19.1 Introduction

There is very little agreement about what might constitute a dependency grammar. What does a dependency grammar look like? How can we process it efficiently? What is the essence of dependency parsing? In this chapter, we attempt to provide an answer to these questions. Our formulation should by no means be construed as the definitive word on the issue. Rather, we propose to demonstrate how the problem can be approached in a declarative, constraint-based fashion, that leads naturally to an elegant and efficient implementation.

The presentation will proceed in a manner similar to our treatment of dominance descriptions in Section 16.2: we will develop a formal characterization of what constitutes a valid dependency tree. This formalization, modulo details of syntax, can then be viewed as a constraint-based program.

Again, it will turn out that simple set theory is a wonderful modeling tool, and permits to succinctly capture the more complex properties of the formal models of interest. We are going to use it a lot; in fact, almost exclusively! Computationally speaking, this is also good news since Oz directly supports sets and constraints on sets.

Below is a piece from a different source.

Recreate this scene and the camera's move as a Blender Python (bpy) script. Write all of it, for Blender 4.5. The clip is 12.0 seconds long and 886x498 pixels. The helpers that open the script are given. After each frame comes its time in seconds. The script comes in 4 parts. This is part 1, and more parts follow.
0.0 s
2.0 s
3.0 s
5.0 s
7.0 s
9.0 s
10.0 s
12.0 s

Before we dive into the formal treatment, let us first briefly motivate the dependency grammar approach. One reason you may find dependency grammar attractive is that it doesn't loose its marbles when confronted with a language with free word order (freer than english). Consider the sentence below:

Figure 19.1: Challenging sentence with liberal word order

What is challenging in this sentence¹ is the very liberal word order. Peter, the subject of the main auxiliary verb hat, appears between the past participle versprochen and its dative object mir. The infinitive clause zu lesen is extraposed to the right out of the main clause, while its own accusative object is moved, for purposes of emphasis, to the very front of the sentence. As illustrated in the figure below, such a sentence requires an analysis with crossing edges.

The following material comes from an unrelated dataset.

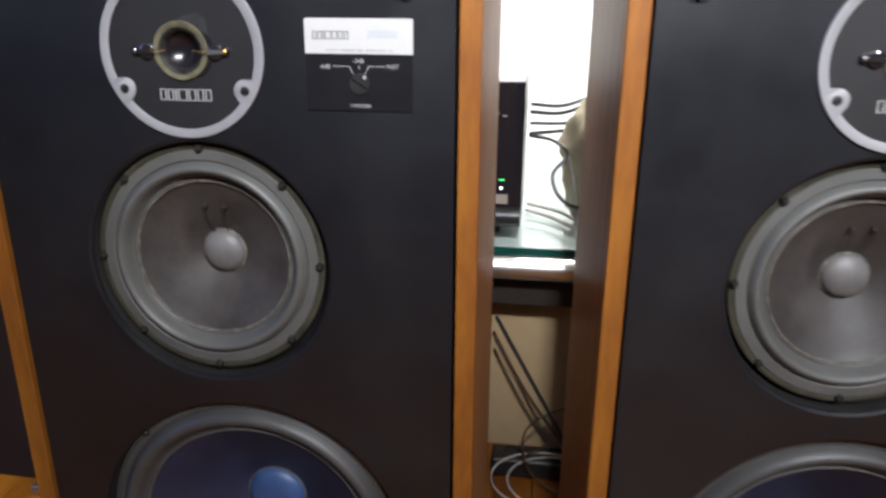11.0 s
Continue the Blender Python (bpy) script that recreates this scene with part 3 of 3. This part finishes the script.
component()


def cardboard_box():
    b = thing("cardboard_box", (0.32, 0.60, 0), "beige cardboard box standing under the glass table", "box")
    part("body", box(-0.33, 0.33, -0.13, 0.13, 0.0, 0.318, 0.004), CARD, b)
    part("lid_flap", box(-0.328, 0.328, -0.134, 0.132, 0.3185, 0.330, 0.003), CARD, b, "folded cardboard lid")


cardboard_box()


def cable(points, r, mat, label, name="cable", steps=8):
    bm = tube(points, r, 8, steps)
    base = Vector(points[0])
    bmesh.ops.translate(bm, verts=bm.verts, vec=-base)
    ob = mesh_object(name, bm, mat, True)
    ob.location = base
    return tagged(ob, label, "cable")


cable([(0.27, 0.56, 0.535), (0.32, 0.60, 0.53), (0.38, 0.62, 0.55), (0.46, 0.64, 0.57)], 0.0032, CABLE_BLACK, "black signal cable from the amplifier's back")
cable([(0.27, 0.575, 0.545), (0.32, 0.61, 0.540), (0.38, 0.63, 0.558), (0.46, 0.65, 0.578)], 0.0030, CABLE_BLACK, "second black signal cable from the amplifier's back")
cable([(0.27, 0.58, 0.515), (0.33, 0.63, 0.51), (0.40, 0.64, 0.525), (0.47, 0.66, 0.54)], 0.0028, CABLE_BLACK, "thin black cable running to the cloth bag")
cable([(0.27, 0.57, 0.50), (0.33, 0.62, 0.50), (0.40, 0.63, 0.515), (0.47, 0.65, 0.53)], 0.0032, CABLE_BLACK, "black signal cable hanging behind the amplifier")
cable([(0.27, 0.50, 0.508), (0.305, 0.47, 0.506), (0.325, 0.45, 0.490), (0.306, 0.44, 0.466), (0.312, 0.43, 0.440), (0.335, 0.42, 0.424), (0.37, 0.43, 0.42)], 0.0028, CABLE_BLACK, "black looped cable beside the amplifier")
cable([(0.27, 0.54, 0.385), (0.31, 0.50, 0.384), (0.35, 0.44, 0.384), (0.40, 0.42, 0.384)], 0.003, CABLE_GREY, "grey cable lying on the glass")
cable([(0.27, 0.58, 0.385), (0.32, 0.54, 0.384), (0.36, 0.47, 0.384), (0.42, 0.44, 0.384)], 0.003, CABLE_GREY, "second grey cable lying on the glass")
cable([(0.325, 0.45, 0.49), (0.336, 0.43, 0.44), (0.342, 0.40, 0.384), (0.35, 0.345, 0.386)], 0.0026, CABLE_GREY, "thin pale cable running down to the glass edge")
cable([(0.235, 0.40, 0.26), (0.285, 0.38, 0.18), (0.335, 0.36, 0.10), (0.375, 0.35, 0.03), (0.40, 0.34, 0.005)], 0.0030, CABLE_BLACK, "black power cable running down to the floor")
cable([(0.235, 0.42, 0.215), (0.28, 0.40, 0.145), (0.33, 0.38, 0.085), (0.38, 0.37, 0.03), (0.41, 0.36, 0.004)], 0.0027, CABLE_BROWN, "brown cable running down to the floor")
cable([(0.39, 0.38, 0.135), (0.33, 0.38, 0.125), (0.287, 0.37, 0.095), (0.285, 0.36, 0.055), (0.31, 0.35, 0.02), (0.36, 0.34, 0.004)], 0.0017, CABLE_BROWN, "thin brown looped cable under the table")
cable([(0.40, 0.35, 0.095), (0.335, 0.36, 0.085), (0.29, 0.36, 0.06)], 0.0016, CABLE_BROWN, "thin brown cable end under the table")
for cx, cy, rx, ry, z, mat in ((0.318, 0.345, 0.080, 0.040, 0.024, CABLE_GREY), (0.330, 0.350, 0.068, 0.034, 0.018, CABLE_GREY), (0.322, 0.285, 0.066, 0.030, 0.002, CABLE_BROWN)):
    cable([(cx + rx * math.cos(a), cy + ry * math.sin(a), z + 0.020 * math.sin(a) * (1 if z > 0.01 else 0) + (0.004 if z > 0.01 else 0)) for a in [radians(d) for d in range(20, 370, 25)]], 0.0017, mat, "pale coiled cable loop lying on the floor", steps=4)


def power_strip():
    p = thing("power_strip", (0.335, 0.405, 0), "black power strip lying on the floor", "power strip")
    part("body", box(-0.10, 0.11, -0.022, 0.022, 0.0, 0.032, 0.006, 3), BLACK_PLASTIC, p)
    for x in (-0.07, 0.0, 0.07):
        part("socket", revolve([(0.017, 0.0), (0.017, -0.001), (0.013, -0.001), (0.012, 0.004)], 0, 0, 20), BLACK_GLOSS, p).matrix_basis = pose(x, 0, 0.0325, -90, 0, 0)


power_strip()
cable([(0.80, 0.36, 0.004), (0.845, 0.225, 0.004), (0.875, 0.165, 0.004), (0.905, 0.105, 0.004), (0.95, 0.03, 0.004), (1.02, -0.06, 0.004)], 0.0035, CABLE_BLACK, "thin black cable lying across the wooden floor")


def flat_plug():
    p = thing("cable_tray", (-0.30, 0.262, 0), "flat brown cable cover lying on the floor", "cable cover")
    part("strip", box(-0.10, 0.06, -0.010, 0.010, 0.0, 0.005, 0.002), CABLE_BROWN, p)
    part("bright_edge", box(-0.075, 0.06, 0.002, 0.008, 0.0052, 0.0065), CABLE_GREY, p)


flat_plug()


def power_adapter():
    p = thing("power_adapter", (-0.66, 0.46, 0), "black power adapter lying on the floor", "power adapter")
    part("body", box(-0.05, 0.042, -0.03, 0.03, 0.0, 0.075, 0.006, 3), BLACK_PLASTIC, p)
    part("cord", tube([(0.0, 0.025, 0.03), (-0.02, 0.10, 0.02), (-0.10, 0.18, 0.005), (-0.25, 0.22, 0.005)], 0.003), CABLE_BLACK, p, "thin black cord", True)


power_adapter()

# ---- short bar on the floor behind the loudspeaker ----
bar = tagged(mesh_object("metal_bar", box(-0.085, 0.085, -0.009, 0.009, 0.0, 0.014, 0.003, 3), STEEL), "short dull metal bar lying on the floor boards", "metal bar")
bar.location = (-0.346, 0.250, 0.0)

# ---- floor boards: single boards where they come into view, the others joined ----
BOARD_W, rng = 0.0592, random.Random(4)
board_meshes = {}
rest = bmesh.new()
for i in range(-46, 62):
    x0 = -0.352 + i * BOARD_W
    if x0 < LEFT_X or x0 + BOARD_W > RIGHT_X:
        continue
    y, first = BACK_Y, True
    while y < WALL_Y - 0.01:
        length = rng.choice((0.5, 0.7, 0.9) if first else (0.6, 0.8, 1.0, 1.3, 1.6))
        first = False
        length = round(min(length, WALL_Y - y), 2)
        if WALL_Y - y - length < 0.15:
            length = round(WALL_Y - y, 2)
        if -1.3 < x0 < 1.9 and y + length > -0.6:
            if length not in board_meshes:
                bm = box(0.0005, BOARD_W - 0.0005, 0.0005, length - 0.0005, -0.0115, 0.0, 0.0008, 1)
                me = bpy.data.meshes.new("floor_board")
                bm.to_mesh(me)
                bm.free()
                me.materials.append(FLOOR_WOOD)
                board_meshes[length] = me
            ob = new("floor_board", board_meshes[length])
            ob.location = (x0, y, 0)
            ob.parent = floor
        else:
            add_box(rest, x0 + 0.0005, x0 + BOARD_W - 0.0005, y + 0.0005, y + length - 0.0005, -0.0115, 0.0)
        y += length
other_boards = part("other_boards", rest, FLOOR_WOOD, floor)
tagged(other_boards, "", "", "", "stuff")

Figure 19.2: Dependency Tree With Crossing Edges

Its dependency parse tree will traditionally be represented by a collection of attribute value matrices (AVMs) where the boxed integers represent coreference indices (a conventional notation in computational linguistics). These AVMs form a feature structure organized into a dependency tree where the root is node 3.

In the remainder of this chapter, we are going to turn our attention entirely to the study of such collections of AVMs. We are going to make precise the conditions required for them to be considered valid dependency analyses.